#42 ヴェーダと仏教
ヴェーダ、ヴェーダーンタを学ぶ以前、仏教が好きで、本を読んだり仏教国をよく訪れたりしていた時期があります。
残念ながら現代仏教には、教えの方法論が残っておらず、お釈迦さまの教えが様々に解釈されており、一番知りたい核心の部分がモヤがかかっていて見えないような感覚がありましたが、日本に生まれて出会えた教えの中で、当時最も本質に近いと感じていたものが仏教だったのだと思います。
その後ヨガ哲学を経て、聖典ヴェーダと、その結論であるヴェーダーンタの言葉を道具として扱える先生と出会えたことで、それらの疑問は解消することができたのですが、ヴェーダと仏教の関係性について、気になっていたことがありました。
それは、「仏教はヴェーダを否定する中で成立した」ということが一般的な事実と認識されている一方で、ヴェーダ(ヒンドゥー)の教えの中では、「お釈迦さまはヴィシュヌ神(イーシュワラ)の化身して現れた姿(アヴァターラ)の一つ」とされていることです。
(※ヒンドゥーにおける最重要の聖典の一つ『バガヴァッド・ギーター』を教えたクリシュナ神も、ヴィシュヌ神の化身した姿の一つとされます。)
ヴェーダを否定したはずのお釈迦さまが、ヴェーダの文化で最も偉大なはずのイーシュワラ(ヴィシュヌ神)の化身とは、これいかに??
ということが、長らくの疑問でした。
先日、とある勉強会の資料を読んでいたら、その疑問が解消されました。
お釈迦さまの時代、ヴェーダの教えを守り、伝えるべきブラーフマナ(司祭、バラモン)の人々が自分たちの利得のためにヴェーダを利用し、ヴェーダ本来の教えが守られていなかったことが言及されています。
そこに登場したお釈迦さまは、形骸化したヴェーダの権威主義、儀式主義を批判したのであり、ダルマを尊ぶヴェーダの教えそのものは否定していない、むしろお釈迦さまは本来のヴェーダの教えのエッセンスを教えたのだと理解しました。
しかし、サンスクリット語やヴェーダの原典そのものを学ぶ必要はないとしたため、また仏教では先生から生徒へと教えを手渡す方法論が確立されなかったため、お釈迦さまの死後、仏教の教えは混乱し、ヴェーダの教えから離れていったのだと思われます。

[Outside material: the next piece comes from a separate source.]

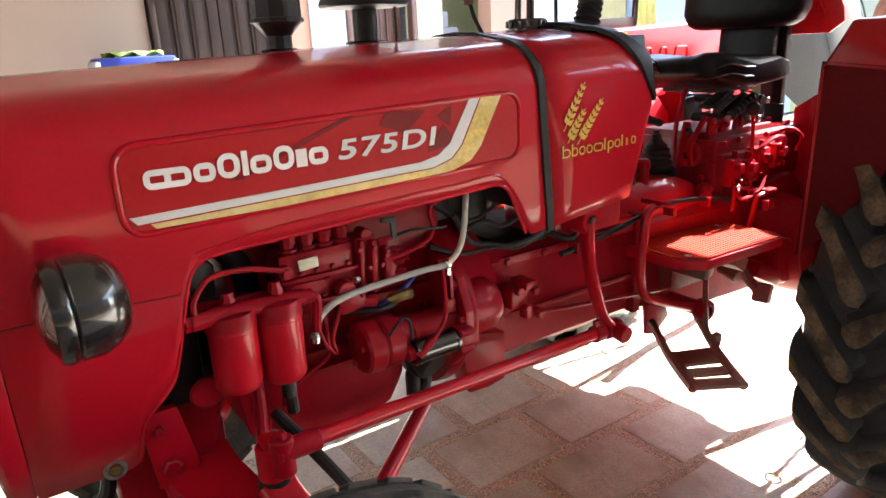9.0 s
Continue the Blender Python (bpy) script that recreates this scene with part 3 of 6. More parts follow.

ヴェーダの文化を再建した聖者シャンカラーチャーリヤの時代において、仏教(の一部の宗派)はすでにヴェーダに反した教えを含むものになっていましたが、開祖であるお釈迦さま自身は、同時代のヴェーダの学者(ブラーフマナ)たちよりもむしろヴェーダの教えに忠実に生き、広めた人であり、その意味でヴェーダの文化に貢献、寄与したと評されたのだと理解しました。

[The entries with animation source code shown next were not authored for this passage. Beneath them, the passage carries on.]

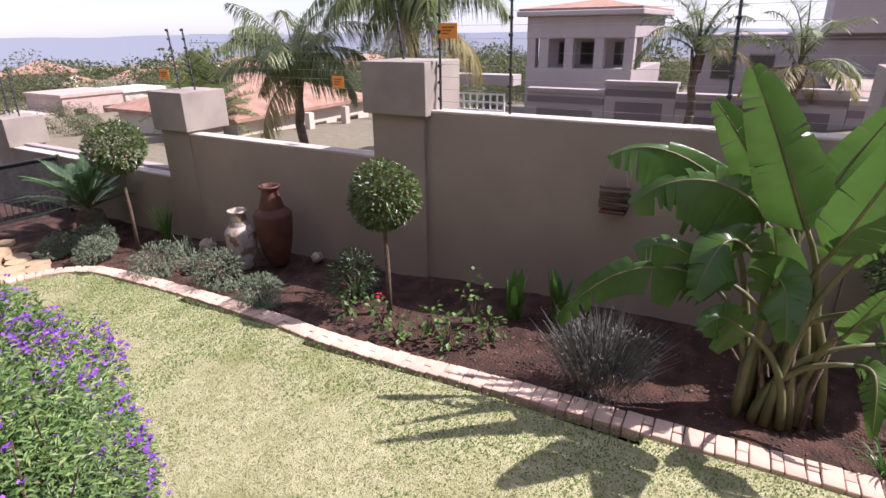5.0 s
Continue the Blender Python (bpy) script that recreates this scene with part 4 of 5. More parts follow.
# blade base, tip, width, bow, tear, limp, fold, in the plant's own frame
SO = Vector(sb)
PADDLES = (((4.86, .26, -.02), (4.42, .70, .95), .40, .05, .25, .05, .30), ((4.95, .42, .05), (4.55, .86, .76), .30, .04, .2, .05, .3),
           ((4.75, .13, -.12), (4.40, -.15, .89), .34, .02, .1, .04, .45), ((4.8, -.05, -.05), (4.40, -.72, .78), .36, .06, .45, .12, .3),
           ((4.7, -.12, -.42), (4.55, -1.14, -.13), .34, .34, .75, .55, .25), ((4.7, -.02, -.62), (4.62, -.17, -.24), .17, .02, .0, .05, .5),
           ((5.35, .18, .05), (5.35, -.12, .74), .32, .02, .2, .1, .3), ((5.0, .55, .0), (4.62, 1.45, .36), .42, .34, .85, .9, .1),
           ((4.9, .5, -.02), (4.62, 1.27, .06), .40, .36, .8, .8, .1), ((4.85, .55, -.2), (4.45, .80, -.42), .40, .30, .5, .5, .3),
           ((4.85, .62, -.45), (4.55, 1.2, -.22), .36, .22, .4, .5, .2), ((4.8, .68, -.50), (4.45, 1.66, -.82), .32, .46, .7, .6, .15),
           ((4.75, .38, -.38), (4.32, .28, -.52), .36, .30, .5, .5, .3), ((4.7, .45, -.72), (4.4, .72, -.62), .32, .2, .3, .5, .3),
           ((5.0, -.25, -.75), (4.72, -.55, -1.2), .24, .3, .8, .6, .2), ((4.85, -.15, -.85), (4.62, -.3, -1.2), .2, .24, .6, .4, .3),
           ((5.1, .7, -.1), (5.0, 1.3, .15), .36, .2, .6, .6, .2), ((5.2, .35, .1), (5.15, .62, .62), .34, .04, .3, .1, .3),
           ((4.9, .32, -.5), (4.6, .45, .05), .34, .04, .2, .2, .4), ((5.15, .1, -.3), (5.05, -.35, .2), .30, .05, .3, .3, .3))
for k, (b_, t_, w_, bow, tear, limp, fold) in enumerate(PADDLES):
    q = rng(900 + k)
    paddle_leaf(st, (q.uniform(-.16, .14), q.uniform(-.28, .28), -.02), Vector(b_) - SO, Vector(t_) - SO, w_, bow, 40 + k, None, tear, (-1, .05, .4), fold, limp)
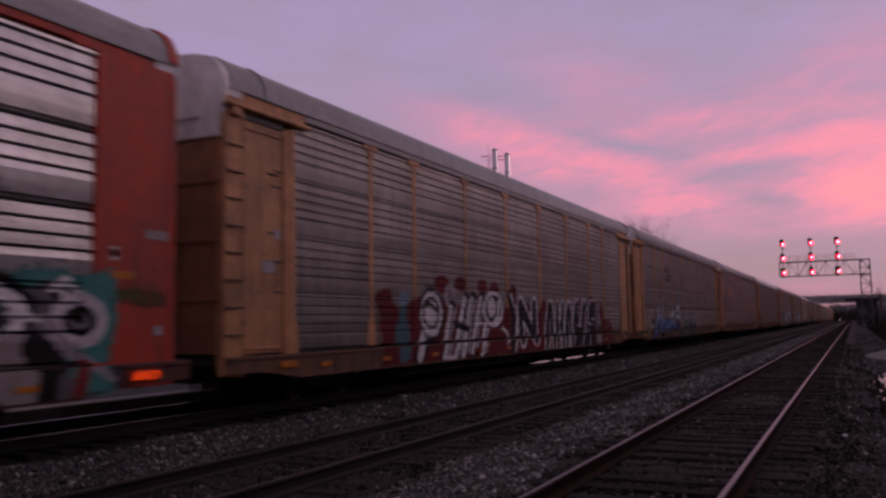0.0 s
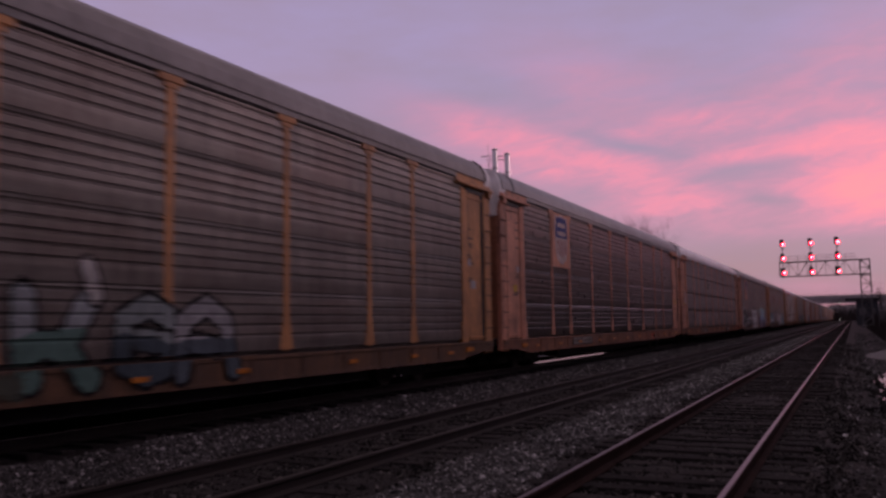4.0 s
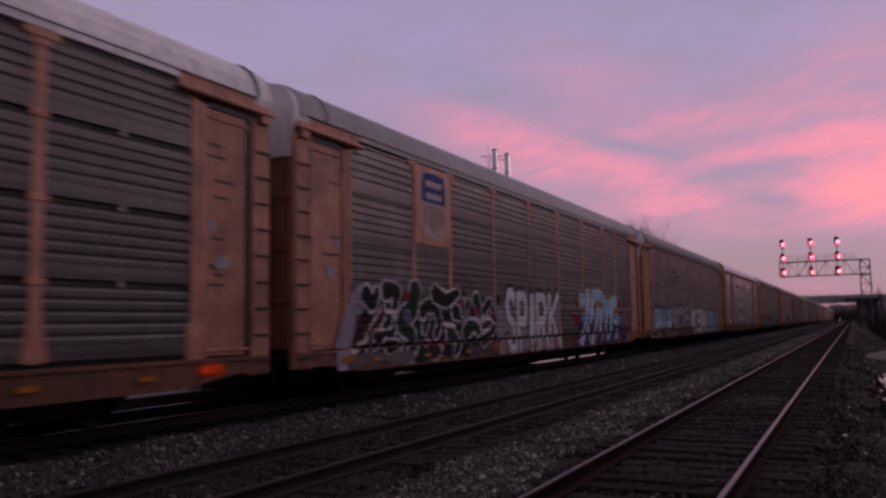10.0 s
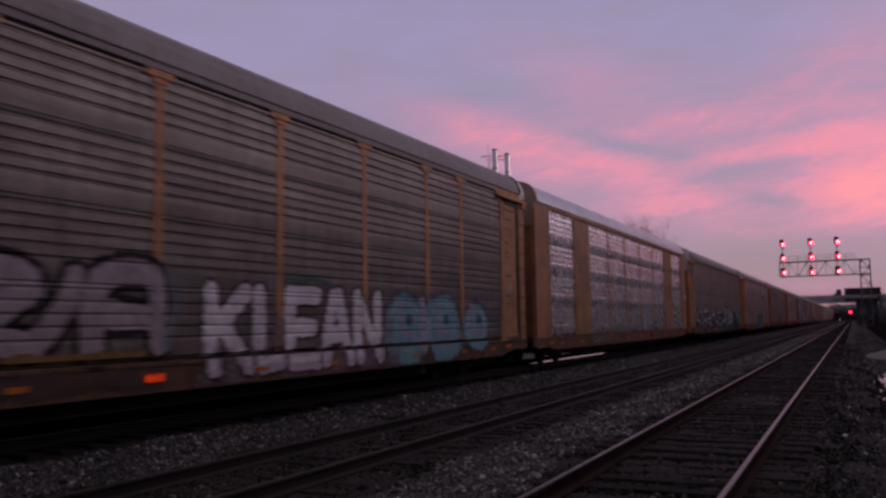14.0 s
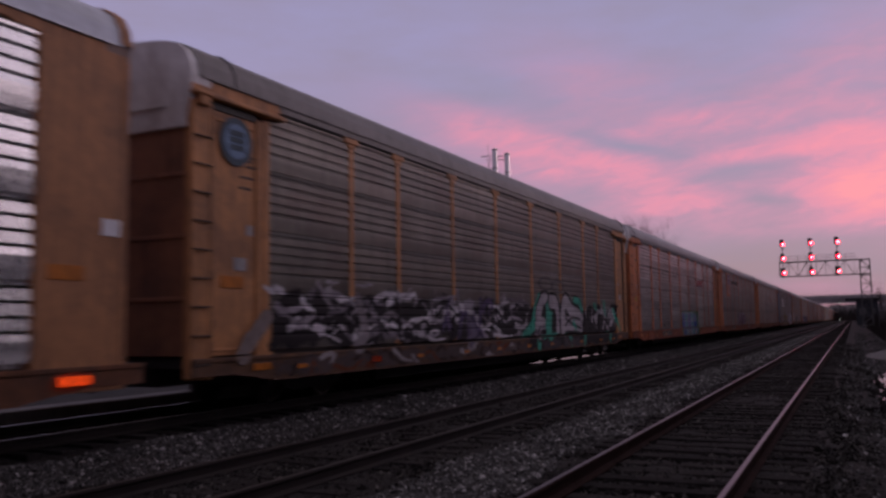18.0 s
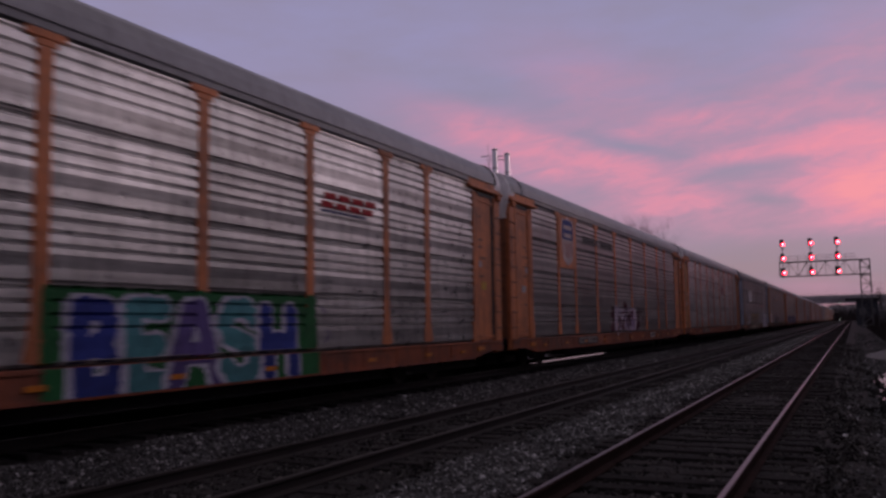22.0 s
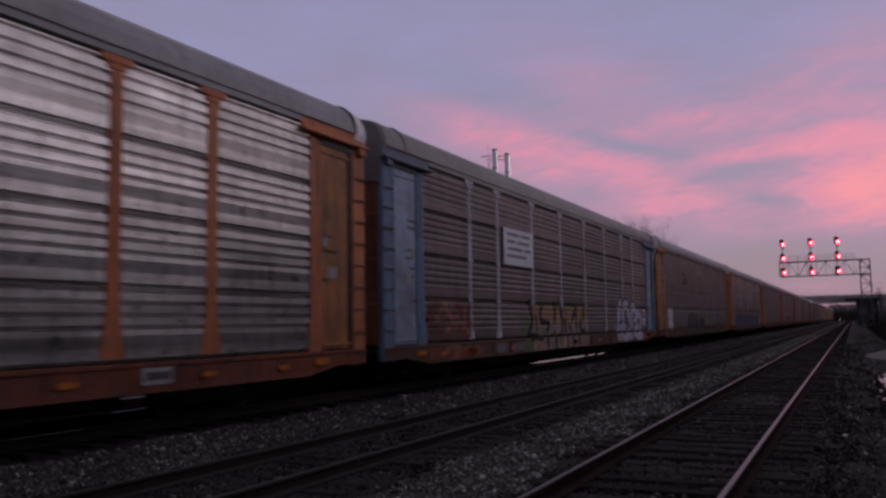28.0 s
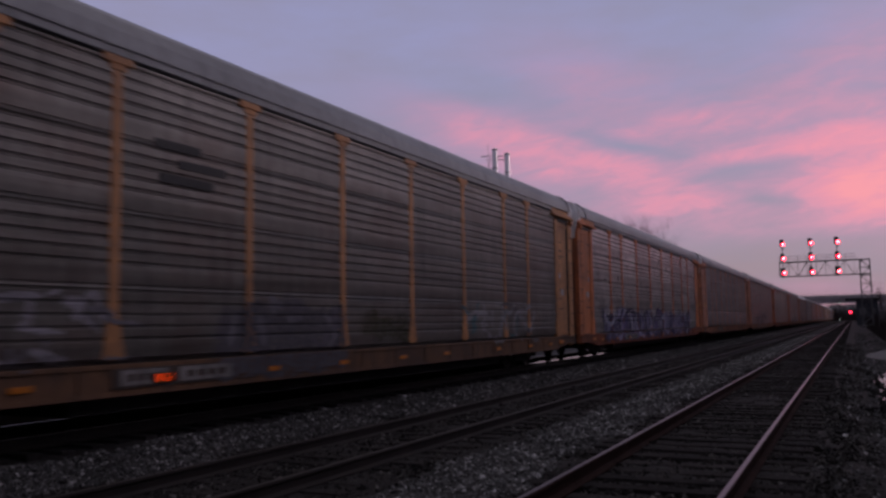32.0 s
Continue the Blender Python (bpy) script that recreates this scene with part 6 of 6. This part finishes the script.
def mound():
    bm = bmesh.new()
    bmesh.ops.create_grid(bm, x_segments=24, y_segments=24, size=1.0)
    for v in bm.verts:
        r = min(1.0, v.co.xy.length)
        v.co.z = 0.42 * (1 - r * r) + 0.05 * noise.noise(v.co * 4)
        v.co.x, v.co.y = v.co.x * 2.5, v.co.y * 6.0
    ob = new("gravel_heap", finish(bm, "gravel_heap", m_concrete, smooth=True))
    ob.location = (2.75, 44, -0.38)
    return tagged(ob, "low heap of pale gravel beside the track", "gravel heap")


mound()


# ---- what moves ----
def motions():
    seconds = [float(k) for k in range(33)]
    for k, car in enumerate(cars):
        slack = 0.16 if k == 7 else 0.0
        walk(car, [(t, pose(FAR, RAILCAR_PITCH * (k - 0.5) - slack - travel(t), LEVEL[FAR])) for t in seconds])
    # the wheels roll; front and rear axles of all trucks keep step
    ticks = [k / FPS for k in range(32 * FPS + 1)]
    for end in (-1, 1):
        group = [w for w, k in wheels if k == end]
        lead = group[0]
        walk(lead, [(t, pose(0, 0.89 * end, 0.42, math.degrees((travel(t) - travel(0)) / 0.42) % 360)) for t in ticks])
        for w in group[1:]:
            w.rotation_mode = "QUATERNION"
            w.animation_data_create()
            w.animation_data.action = lead.animation_data.action
            w.animation_data.action_slot = lead.animation_data.action_slot
    walk(lorry, [(t, pose(-2.9 - 18.6 * (t - 14.2), 397.0, 9.9)) for t in (0.0, 8.0, 16.0, 24.0, 32.0)])
    rows = [(0.0, 180.0)]
    t0 = 14.0
    while t0 < 32.1:
        rows += [(t0 - 0.30, 180.0), (t0 - 0.2667, 100.0), (t0 - 0.2333, 20.0), (t0 - 0.2, 0.0), (t0 + 0.1, 0.0), (t0 + 0.1333, -20.0), (t0 + 0.1667, -100.0), (t0 + 0.2, -180.0)]
        t0 += 1.5
    rows = [r for r in rows if r[0] <= 32.0]
    if rows[-1][0] < 32.0:
        rows.append((32.0, rows[-1][1]))
    walk(flasher, [(t, pose(-0.62, 300, 3.25, 0, 0, a)) for t, a in rows])


motions()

ヴェーダーンタの教えの特徴は、シャンカラーチャーリヤ、さらに遡ってヴャーサ(マハーバーラタの作者)以前の時代から、途切れることなくグル・シッシャー・パラムパラー(先生と生徒の教えの系譜)が続いていることです。
「波と海」「ポットと土」「蛇とロープ」など、たとえ話ひとつ見ても、同じたとえ話が時代を超えて語り継がれています。
現在も、バガヴァッド・ギーターやウパニシャッドの原典及び、シャンカラーチャーリヤによって書かれた解説書(シャンカラ・バーシャ)、先生からそれらの意味を学んだ先生(先生のいる先生)がセットになって、シャンカラによって教えられたのと同じ教えを学ぶことができます。
お釈迦さまの入滅後の仏教の混乱と比べても、教えと教えの方法論が途絶えることなく残っているということは奇跡的です。
余談になりますが、仏教の一宗派とされている真言宗を興した弘法大師が中国で学んだのは、仏教ではなくウパニシャッド(ヴェーダーンタ)だったという説があります。
残念ながらこちらも弘法大師の死後、教えが正しく伝わることはなかったようですが、死後の極楽浄土ではなく、生きながらに悟り(解脱)を目指す「即身成仏」の教えは、確かに仏教というよりヴェーダーンタの教えに近いと思います。
※仏教に関しては、専門的に勉強したわけではないので、認識、理解の誤りなどありましたらご容赦ください。